How to Use This Calculator
- Enter the link distance and choose the correct unit.
- Enter the carrier frequency and select its unit.
- Optionally add transmitter power, antenna gains, and extra losses.
- Set a fade margin to reserve headroom for reliability.
- Press Calculate to view FSPL, wavelength, and estimated received power.
- Use Download CSV or Download PDF to export the latest result.
Article
Link Budget Context
Free space path loss estimates how much signal power spreads out as a radio wave travels in open space. It is a baseline term in a link budget for Wi‑Fi, microwave backhaul, satellite telemetry, and radar test ranges. For example, at 2.4 GHz and 5 km, FSPL is about 114.0 dB, meaning an isotropic transmitter’s power density is reduced by that amount before antenna gains and other losses.
Unit Choices and Conversions
This calculator accepts meters, kilometers, miles, feet, and nautical miles, plus frequency in Hz through GHz. Internally it converts to kilometers and megahertz to apply the standard constant 32.44. That constant keeps results consistent with engineering references and makes comparisons easy across bands, such as 900 MHz, 2.4 GHz, 5.8 GHz, and 11 GHz.
Frequency Drives Loss Rapidly
FSPL grows with 20·log10(f). Doubling frequency adds roughly 6 dB of loss at the same distance. A 5 km link at 1.2 GHz has around 108 dB FSPL, while the same link at 2.4 GHz is roughly 114 dB. This is why high‑frequency links typically require higher‑gain antennas, tighter alignment, or shorter hops.
Distance Scaling and Planning
Loss also grows with 20·log10(d). Doubling distance increases FSPL by about 6 dB. The Plotly curve helps you see how quickly margin erodes when a 2 km design becomes 4 km or 8 km. Use it to test “what‑if” scenarios before committing to tower height, dish size, or amplifier power.
From FSPL to Received Power
To move from loss to a full budget, add transmitter power and antenna gains, then subtract other losses and fade margin. With Pt = 20 dBm, Gt = Gr = 10 dBi, other losses = 2 dB, and fade margin = 10 dB, a 2 km 5.8 GHz link lands near −85 dBm. Compare that to receiver sensitivity to judge throughput or availability.
Engineering Use and Limits
FSPL assumes clear line‑of‑sight and no reflections, absorption, rain fade, or foliage. Real deployments may need extra loss terms for cables, connectors, polarization mismatch, oxygen absorption, or precipitation. Treat this calculator as the starting layer, then refine with terrain profiles, Fresnel clearance checks, and site measurements. Document assumptions so future recalculations match your commissioning report and logs exactly.
FAQs
What does free space path loss represent?
It represents ideal spreading loss in unobstructed line‑of‑sight space. It does not include antenna gains, cable losses, rain, foliage, or multipath; those are handled as additional terms in your link budget.
Why does the formula use kilometers and megahertz?

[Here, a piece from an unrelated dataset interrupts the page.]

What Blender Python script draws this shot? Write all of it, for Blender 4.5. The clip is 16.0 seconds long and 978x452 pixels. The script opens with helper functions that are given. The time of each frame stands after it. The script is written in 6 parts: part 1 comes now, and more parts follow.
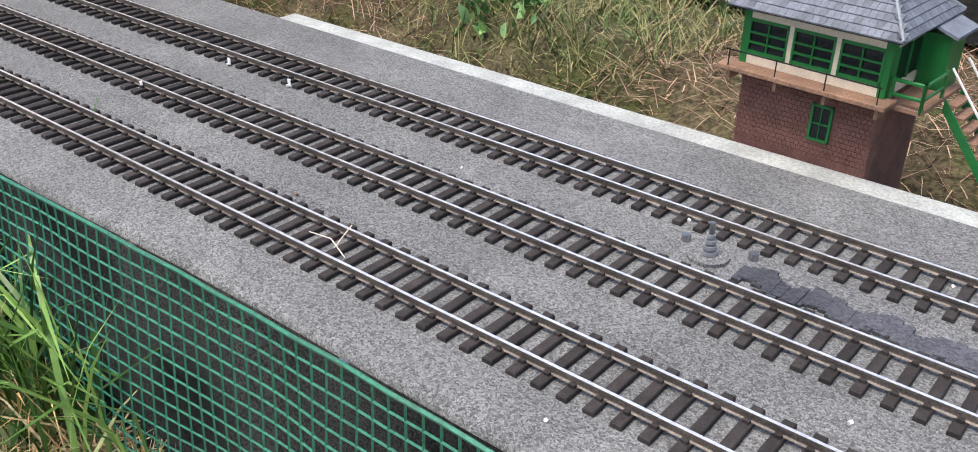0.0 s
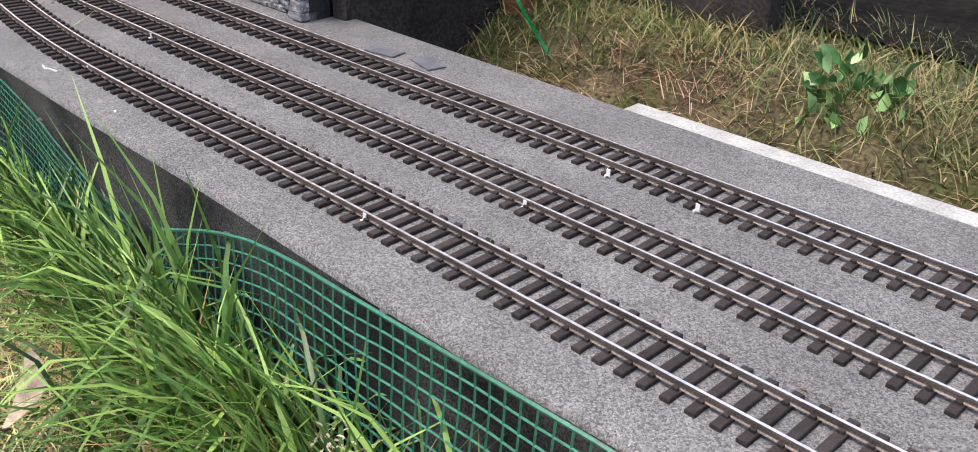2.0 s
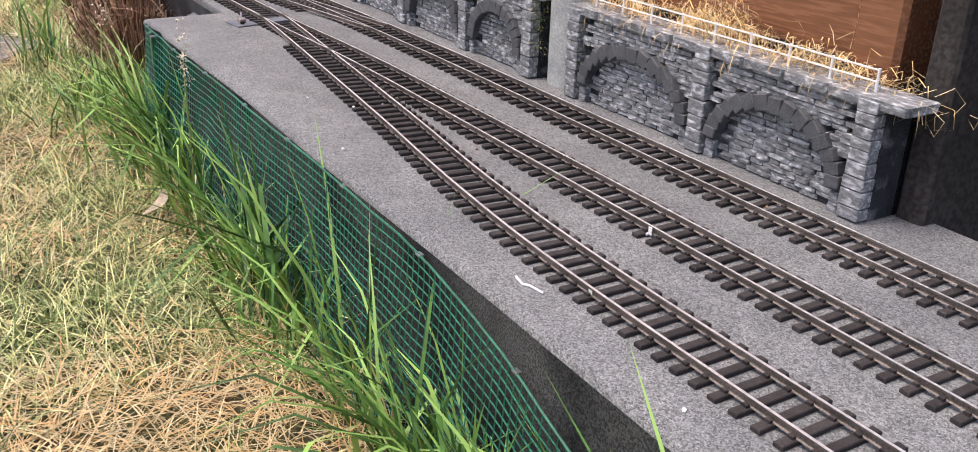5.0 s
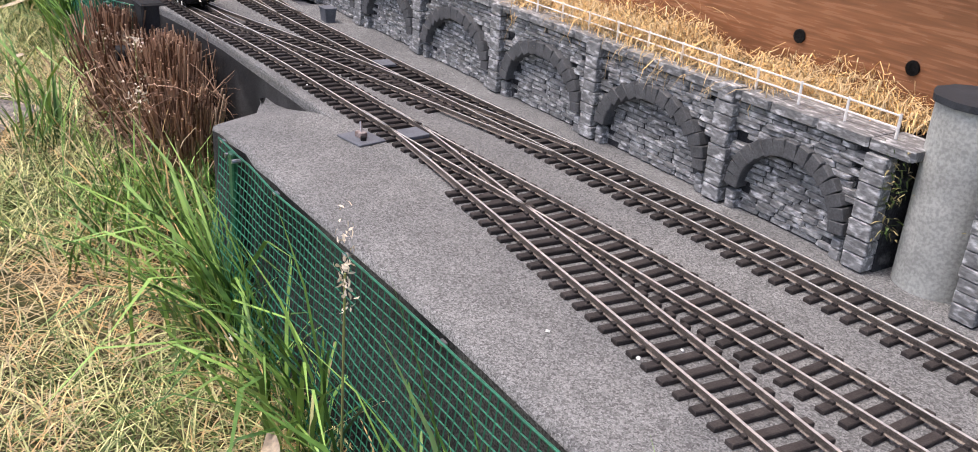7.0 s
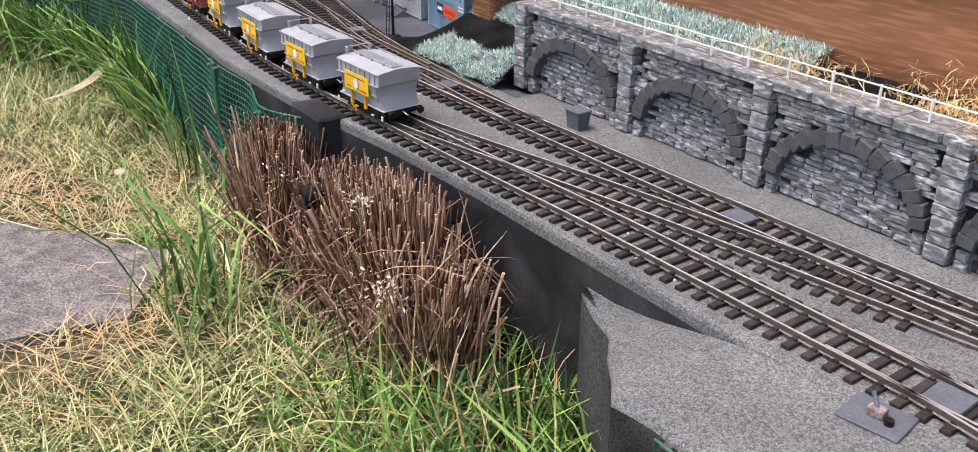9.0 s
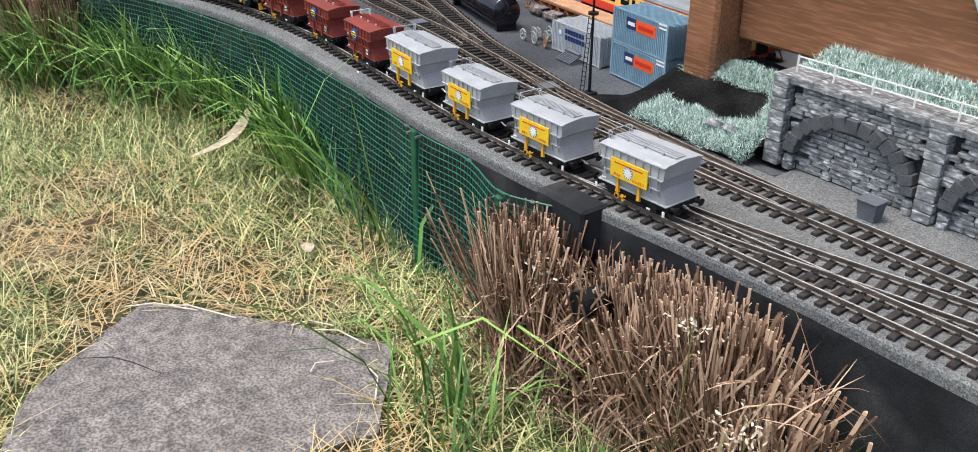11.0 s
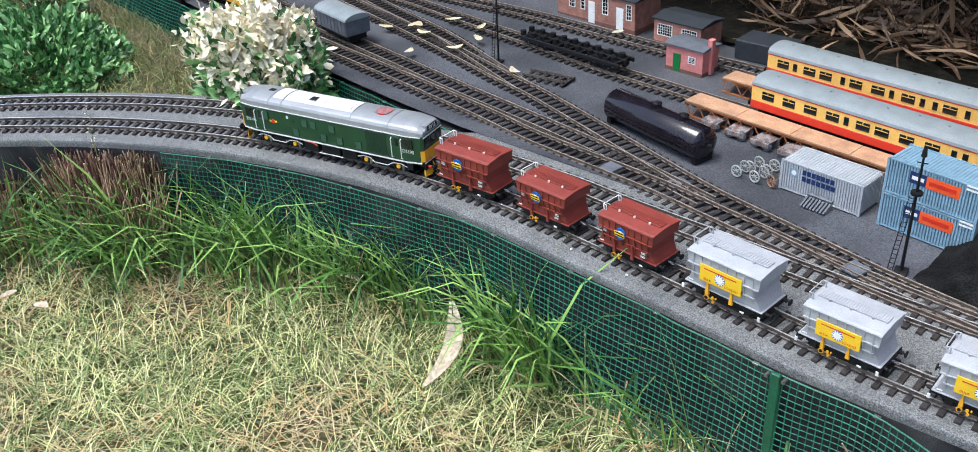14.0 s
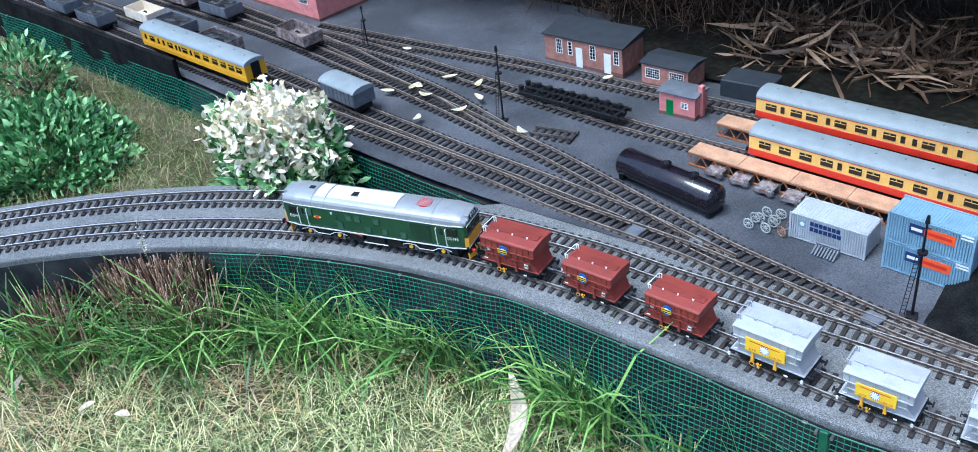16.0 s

Using km and MHz allows the constant 32.44 to be applied directly. The calculator converts your chosen units into km and MHz so results match standard engineering references.
How accurate is the received power estimate?
It is a first‑order estimate based on your entered gains, other losses, and fade margin. Real systems may differ due to antenna patterns, pointing error, interference, and environment‑dependent attenuation.
What fade margin should I enter?
Choose a margin that matches your availability target and environment. Short indoor links may use 3–10 dB, while outdoor microwave links often reserve 10–30 dB depending on climate and path variability.
Can I use this for satellite links?
Yes. Enter the slant range and carrier frequency, then add antenna gains and system losses. For higher bands, also account for atmospheric absorption and rain fade, which are not part of FSPL.
Why does the Plotly graph use a log distance axis?
A log axis shows short and long ranges on the same chart and highlights the 6 dB change per distance doubling. It helps quickly compare scenarios across decades of distance.